Annotation guidelines
PARSEME corpora of multiword expressions - version 1.2 (2020)
PARSEME shared task on semi-supervised identification of verbal multiword expressions - edition 1.2 (2020)


The notational convention used throughout the document is the following:

  • Italic is used to display example sentences and expressions.
  • Bold is used to highlight the lexicalized components of a candidate VMWE inside an example (positive or negative).
  • Underline is used to focus the reader's attention on the important part of an example
  • An asterisk (*) precedes ungrammatical examples.
  • A hash (#) precedes examples where a standard modification yields unexpected meaning shifts with respect to the original expression.
  • Different colors are used to display examples:
    • Red is used for counter-examples, that is, expressions which look like VMWEs but are not one, whatever the language.

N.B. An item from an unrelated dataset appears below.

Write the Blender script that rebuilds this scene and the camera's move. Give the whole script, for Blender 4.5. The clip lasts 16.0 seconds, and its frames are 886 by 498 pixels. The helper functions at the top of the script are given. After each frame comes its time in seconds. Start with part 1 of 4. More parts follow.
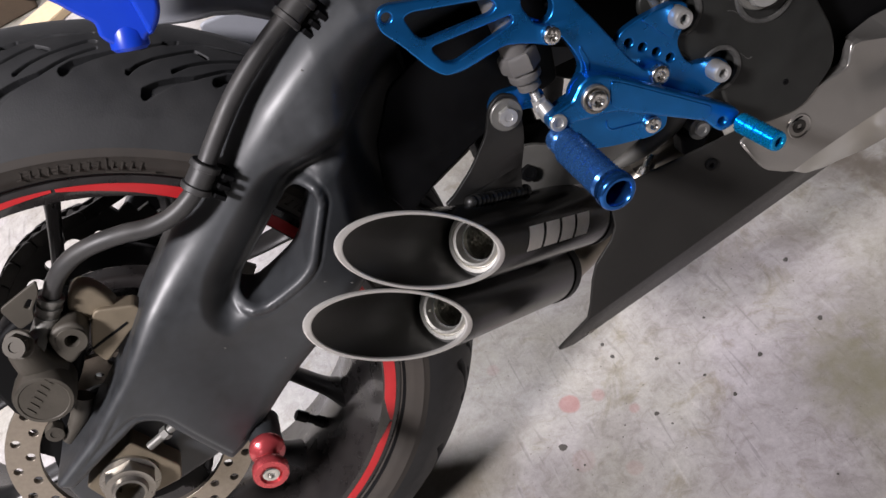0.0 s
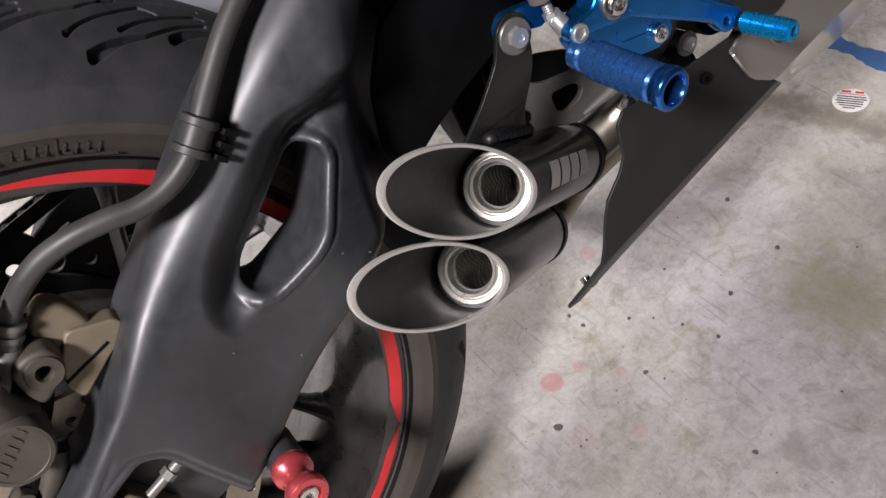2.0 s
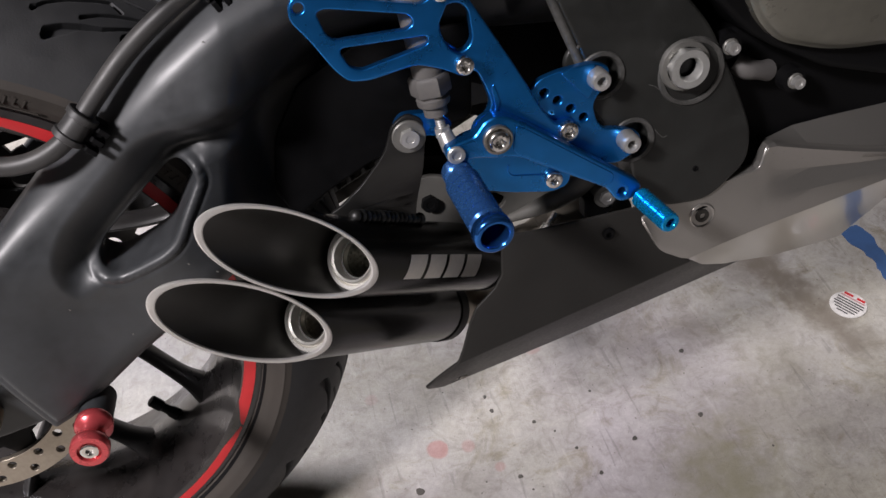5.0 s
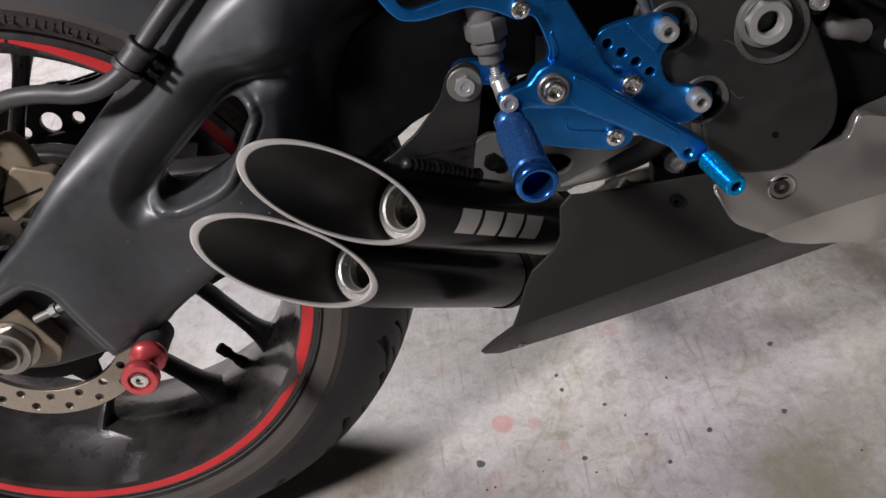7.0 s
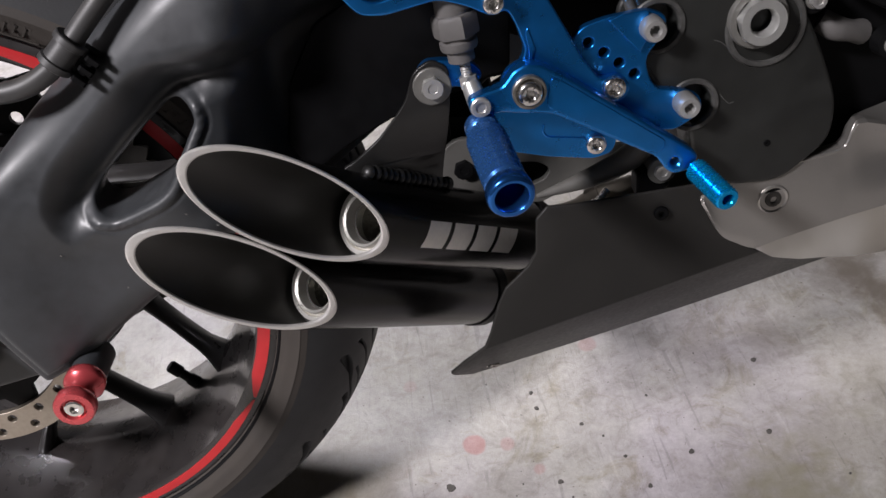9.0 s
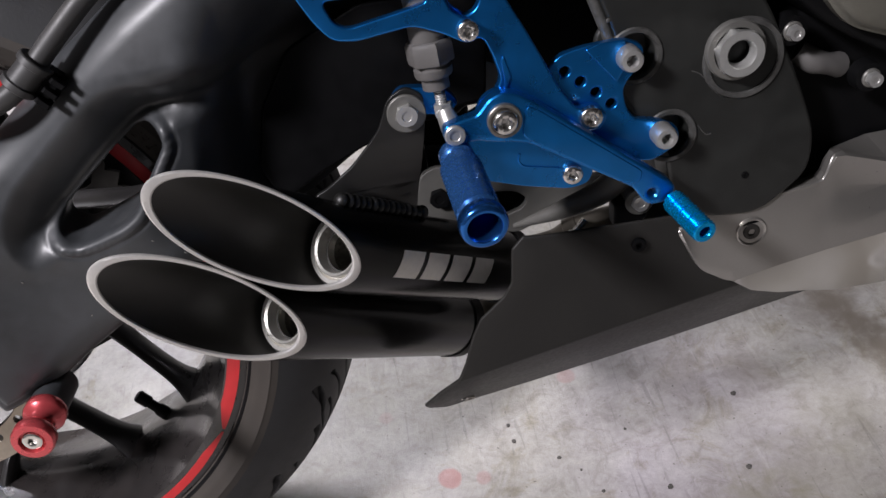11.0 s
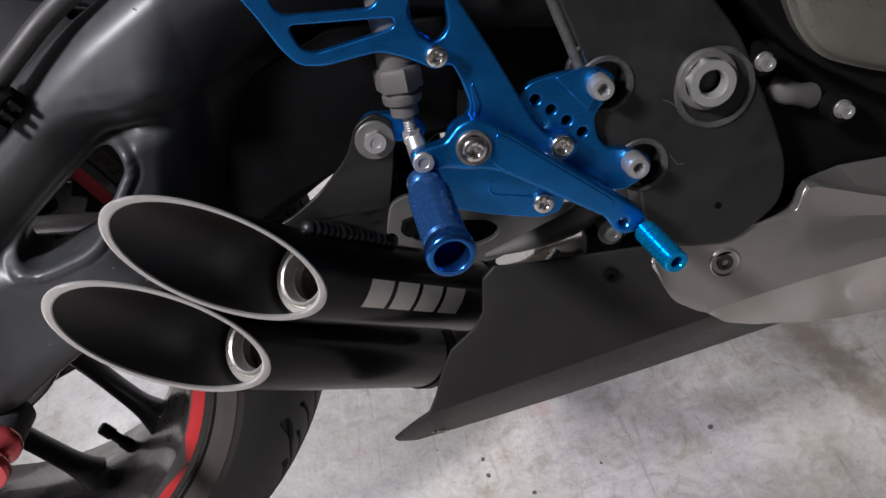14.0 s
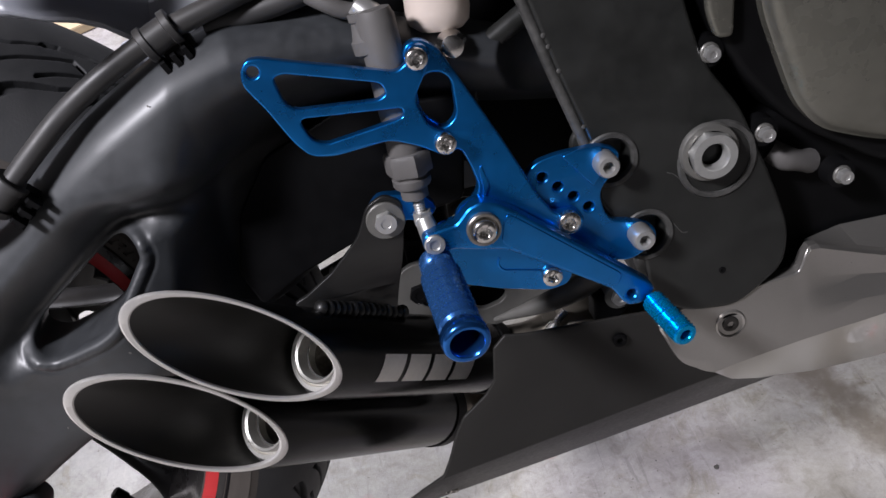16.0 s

    • According to the language, different colors are used for other examples, that is, positive examples of the phenomenon being discussed:
      • Shades of green are used for positive examples in Germanic languages.
      • Shades of blue are used for positive examples in Romance languages.
      • Shades of orange are used for positive examples in Slavic languages.
      • Shades of pink are used for positive examples in other language families.
  • Examples are preceded by the 2-letter language code in parentheses
  • Examples can be shown and hidden using the toggle buttons in the header.